Task requirements: Say how many lines include the word "with", using only a number.

Supplied data:
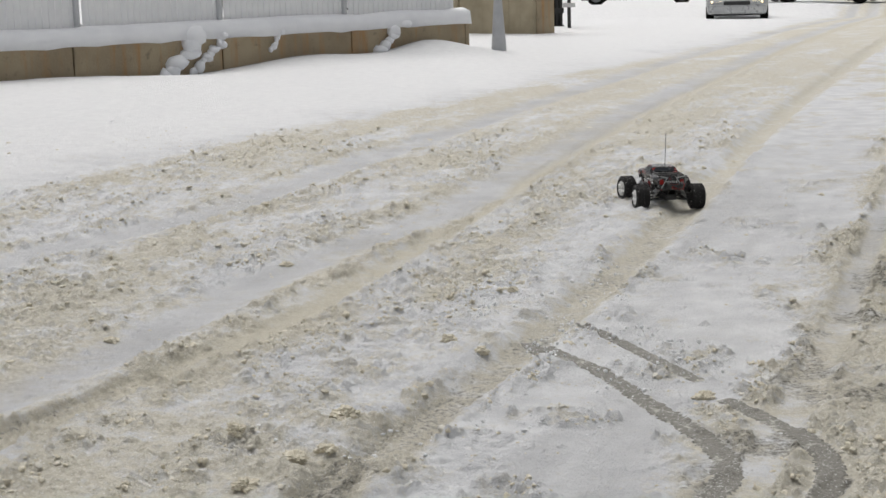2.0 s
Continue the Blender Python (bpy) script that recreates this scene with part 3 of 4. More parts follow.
def build_truck():
    truck = empty("model_truck", Matrix(), "black radio-controlled monster truck with red flames and chrome rims", "model truck")
    # shell, open below
    bm = bmesh.new()
    S = [(0.262, .150, .172, .182, .070, .078, .060), (0.252, .140, .185, .198, .082, .088, .072), (0.225, .150, .198, .212, .092, .098, .080), (0.200, .172, .204, .217, .104, .110, .083), (0.172, .178, .206, .220, .108, .113, .084),
         (0.145, .172, .206, .223, .104, .110, .085), (0.118, .132, .206, .226, .094, .100, .086), (0.080, .112, .206, .228, .092, .096, .086), (0.0, .108, .206, .226, .092, .096, .086), (-0.060, .108, .206, .224, .092, .096, .086),
         (-0.110, .132, .208, .222, .094, .100, .088), (-0.140, .172, .210, .224, .104, .110, .090), (-0.172, .180, .211, .225, .108, .113, .091), (-0.200, .172, .210, .225, .104, .110, .090), (-0.228, .140, .206, .224, .094, .100, .088), (-0.248, .136, .200, .218, .086, .092, .084)]
    loft(bm, [body_ring(*s) for s in S], close=False)
    for a, b in ((0, 1), (-1, -2)):
        ring = body_ring(*S[a])
        bm.faces.new([bm.verts.new(p) for p in ring])
    bmesh.ops.remove_doubles(bm, verts=bm.verts, dist=0.0005)
    body = part("body_shell", bm, PAINT, truck, "black lacquered pickup shell with red flames", False)
    mod = body.modifiers.new("edge", "BEVEL")
    mod.width, mod.segments, mod.angle_limit = 0.006, 2, radians(25)
    # cab
    bm = bmesh.new()
    cab = [(0.128, 0.082, .226), (0.070, 0.073, .254), (0.055, 0.071, .259), (-0.040, 0.071, .260), (-0.052, 0.073, .256), (-0.080, 0.084, .224)]
    loft(bm, [[(x, -w - (0.012 if 0 < i < 5 else 0), .222), (x, -w, z), (x, 0, z + 0.004), (x, w, z), (x, w + (0.012 if 0 < i < 5 else 0), .222)] for i, (x, w, z) in enumerate(cab)], close=False)
    part("cab", bm, PAINT, truck, "rounded cab roof with snow dusting and painted sky sheen")
    for s in (-1, 1):
        bm = bmesh.new()
        for x0, x1, x2, x3 in ((0.078, 0.052, 0.010, 0.010), (0.004, 0.004, -0.040, -0.055)):
            q = [(x0, s * .0955, .2185), (x1, s * .0765, .250), (x2, s * .0765, .251), (x3, s * .0955, .2185)]
            loft(bm, [q, [(x, y + s * 0.003, z) for x, y, z in q]])
        part("side_window", bm, TRUCK_GLASS, truck, "dark tinted side windows")
    bm = bmesh.new()
    q = [(.122, -.072, .230), (.076, -.064, .2525), (.076, .064, .2525), (.122, .072, .230)]
    loft(bm, [q, [(x + .003, y, z + .002) for x, y, z in q]])
    part("windscreen", bm, TRUCK_GLASS, truck, "dark windscreen")
    bm = bmesh.new()
    q = [(-.077, -.068, .231), (-.056, -.061, .252), (-.056, .061, .252), (-.077, .068, .231)]
    loft(bm, [q, [(x - .003, y, z + .002) for x, y, z in q]])
    part("rear_window", bm, TRUCK_GLASS, truck, "dark rear window")
    # load bed cover with frame bars
    bm = bmesh.new()
    box(bm, -.240, -.078, -.078, .078, .222, .228, .002)
    part("bed_cover", bm, PAINT, truck, "flat bed cover with snow dusting and painted sky sheen")
    bm = bmesh.new()
    for y in (-.080, .080):
        rod(bm, (-.244, y, .232), (-.080, y, .232), .0032)
    for x in (-.244, -.160):
        rod(bm, (x, -.080, .232), (x, .080, .232), .0032)
    rod(bm, (-.160, -.080, .232), (-.244, 0.0, .232), .0025)
    rod(bm, (-.160, .080, .232), (-.244, 0.0, .232), .0025)
    part("bed_rail", bm, PLASTIC, truck, "thin black rails over the bed")
    # tailgate details
    bm = bmesh.new()
    box(bm, -.2535, -.249, -.046, .046, .176, .204, .002)
    part("tailgate_panel", bm, PLASTIC, truck)
    bm = bmesh.new()
    for i, y in enumerate((-.034, -.022, -.010, .004, .016, .028)):
        box(bm, -.2565, -.254, y, y + .008, .183, .197 - .003 * (i % 2), .001)
    part("tailgate_decal", bm, DECAL, truck, "pale marks in plain bars on the tailgate")
    for s in (-1, 1):
        bm = bmesh.new()
        box(bm, -.2545, -.247, s * .066 - .012, s * .066 + .012, .172, .204, .003)
        part("tail_light", bm, RED, truck, "red tail light")
        bm = bmesh.new()
        box(bm, .248, .2605, s * .056 - .015, s * .056 + .015, .176, .190, .003)
        part("headlight", bm, LENS, truck, "clear headlight")
        bm = bmesh.new()
        for i in range(6):
            box(bm, .062 - i * .0155, .074 - i * .0155, s * .0968 - .0012, s * .0968 + .0012, .150, .166 - .003 * (i % 2), .0006)
        part("side_decal", bm, DECAL, truck, "white lettering drawn as plain bars")
        bm = bmesh.new()
        rod(bm, (-.052, s * .0955, .160), (-.052, s * .0985, .160), .009, .009, 16)
        part("round_decal", bm, RED, truck, "small red round badge")
    bm = bmesh.new()
    box(bm, .256, .266, -.038, .038, .158, .176, .002)
    for y in (-.028, -.014, 0, .014, .028):
        box(bm, .262, .269, y - .002, y + .002, .155, .178)
    part("grille", bm, PLASTIC, truck, "black grille")
    # silver sweeps along the flanks, pale strokes beside the windscreen, braces on the tailgate
    for s in (-1, 1):
        bm = bmesh.new()
        for (xa, za), (xb, zb), th in (((-.225, .200), (-.115, .190), .004), ((-.205, .190), (-.090, .176), .0028), ((-.115, .190), (.01, .178), .0026)):
            q = [(xa, s * .1135, za - th), (xa, s * .1135, za + th), (xb, s * .1145 if xb < -.1 else s * .1, zb + th * .4), (xb, s * .1145 if xb < -.1 else s * .1, zb - th * .4)]
            loft(bm, [q, [(x, y + s * .0015, z) for x, y, z in q]])
        part("flank_stripe", bm, DECAL, truck, "silver stripe sweeping along the flank")
        bm = bmesh.new()
        for k in range(7):
            x0, y0 = .205 - k * .014, s * (.050 + .004 * (k % 3))
            m = Matrix.Translation((x0, y0, .2195 + .0009 * k)) @ Matrix.Rotation(s * (.5 + .25 * (k % 2)), 4, "Z")
            box(bm, -.010 - .003 * (k % 2), .010, -.0025, .0025, -.0005, .0022, 0, m)
        part("bonnet_stroke", bm, DECAL, truck, "pale jagged strokes painted on the bonnet")
        bm = bmesh.new()
        rod(bm, (-.2525, s * .030, .215), (-.262, s * .068, .150), .0026, .0026, 6)
        rod(bm, (-.252, s * .030, .215), (-.248, s * .080, .222), .0022, .0022, 6)
        part("tailgate_brace", bm, LENS, truck, "bright thin brace across the tailgate")
    # front bumper with lamps
    bm = bmesh.new()
    rod(bm, (.285, -.060, .128), (.285, .060, .128), .006)
    rod(bm, (.278, -.050, .160), (.278, .050, .160), .004)
    for s in (-1, 1):
        rod(bm, (.285, s * .060, .128), (.245, s * .052, .110), .005)
        rod(bm, (.285, s * .042, .128), (.278, s * .050, .160), .004)
        rod(bm, (.278, s * .050, .160), (.240, s * .062, .186), .004)
    part("front_bumper", bm, PLASTIC, truck, "black tube bumper")
    bm = bmesh.new()
    for y in (-.018, .004, .024):
        rod(bm, (.279, y, .145), (.290, y, .145), .0075, .0085, 12)
    part("bumper_lamp", bm, LENS, truck, "small clear lamps on the bumper")
    # chassis, engine and skid plates
    bm = bmesh.new()
    for s in (-1, 1):
        box(bm, -.205, .205, s * .036 - .003, s * .036 + .003, .068, .125, .002)
    box(bm, -.215, .215, -.030, .030, .064, .072, .002)
    box(bm, .200, .255, -.034, .034, .072, .104, .006)
    box(bm, -.255, -.200, -.034, .034, .072, .104, .006)
    part("chassis", bm, PLASTIC, truck, "black twin-plate chassis")
    bm = bmesh.new()
    box(bm, -.05, .03, -.026, .026, .085, .150, .006)
    for k in range(5):
        box(bm, -.04, .02, -.034, .034, .118 + k * .008, .121 + k * .008)
    rod(bm, (.03, -.052, .105), (.11, -.054, .110), .014, .012, 12)
    rod(bm, (-.05, .050, .100), (-.12, .052, .104), .016, .014, 12)
    part("engine", bm, ALLOY, truck, "grey engine and tuned pipe")
    bm = bmesh.new()
    box(bm, -.085, -.030, .038, .072, .075, .125, .006)
    part("radio_box", bm, PLASTIC, truck)
    bm = bmesh.new()
    box(bm, .020, .090, -.074, -.038, .075, .120, .006)
    part("fuel_tank", bm, PLASTIC, truck)
    # suspension
    for sx in (-1, 1):
        for s in (-1, 1):
            x = sx * WHEELBASE / 2
            bm = bmesh.new()
            hub = Vector((x, s * (TRACK / 2 - .040), RADIUS))
            for dx in (-.028, .028):
                rod(bm, (x + dx, s * .034, .074), hub + Vector((dx * .3, 0, -.020)), .0042)
                rod(bm, (x + dx * .8, s * .034, .112), hub + Vector((dx * .3, 0, .022)), .0038)
            rod(bm, (x, s * .03, .092), hub, .0055)
            box(bm, hub.x - .013, hub.x + .013, hub.y - .010, hub.y + .012, hub.z - .028, hub.z + .028, .003)
            part("suspension_arm", bm, PLASTIC, truck)
            for dx in (-.020, .020):
                bm = bmesh.new()
                low, top = Vector((x + dx, s * .110, .078)), Vector((x + dx * 1.4, s * .052, .168))
                rod(bm, low, low.lerp(top, .5), .0045)
                rod(bm, low.lerp(top, .45), top, .0085, .0085, 12)
                for k in range(7):
                    a = low.lerp(top, .12 + k * .055)
                    rod(bm, a, a + (top - low).normalized() * .003, .0105, .0105, 12)
                part("shock_absorber", bm, ALLOY, truck, "metal coil-over shock")
    # wheelie bar
    bm = bmesh.new()
    for s in (-1, 1):
        rod(bm, (-.235, s * .026, .085), (-.322, s * .030, .176), .004)
        rod(bm, (-.235, s * .026, .150), (-.322, s * .030, .176), .003)
    rod(bm, (-.322, -.045, .176), (-.322, .045, .176), .004)
    bar = part("wheelie_bar", bm, PLASTIC, truck, "black wheelie bar")
    for s in (-1, 1):
        bm = bmesh.new()
        lathe(bm, [(.016, -.006), (.022, -.007), (.022, .007), (.016, .006)], 24)
        for k in range(6):
            a = math.pi * k / 3
            rod(bm, (0, 0, 0), (.017 * math.cos(a), 0, .017 * math.sin(a)), .003)
        w = part("small_wheel", bm, PLASTIC, bar)
        w.location = (-.322, s * .045, .176)
    # aerial
    bm = bmesh.new()
    rod(bm, (.058, -.035, .25), (.052, -.035, .455), .0019, .0016, 8)
    rod(bm, (.052, -.035, .447), (.052, -.035, .458), .0032, .0030, 8)
    rod(bm, (.058, -.035, .250), (.058, -.035, .268), .0042, .0028, 8)
    part("aerial", bm, PLASTIC, truck, "thin black whip aerial")
    wheels = []
    for name, sx, s in (("front_wheel", 1, 1), ("front_wheel", 1, -1), ("rear_wheel", -1, 1), ("rear_wheel", -1, -1)):
        wheels.append((build_wheel(truck, name, (sx * WHEELBASE / 2, s * TRACK / 2, RADIUS), s), sx, s))
    return truck, wheels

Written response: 7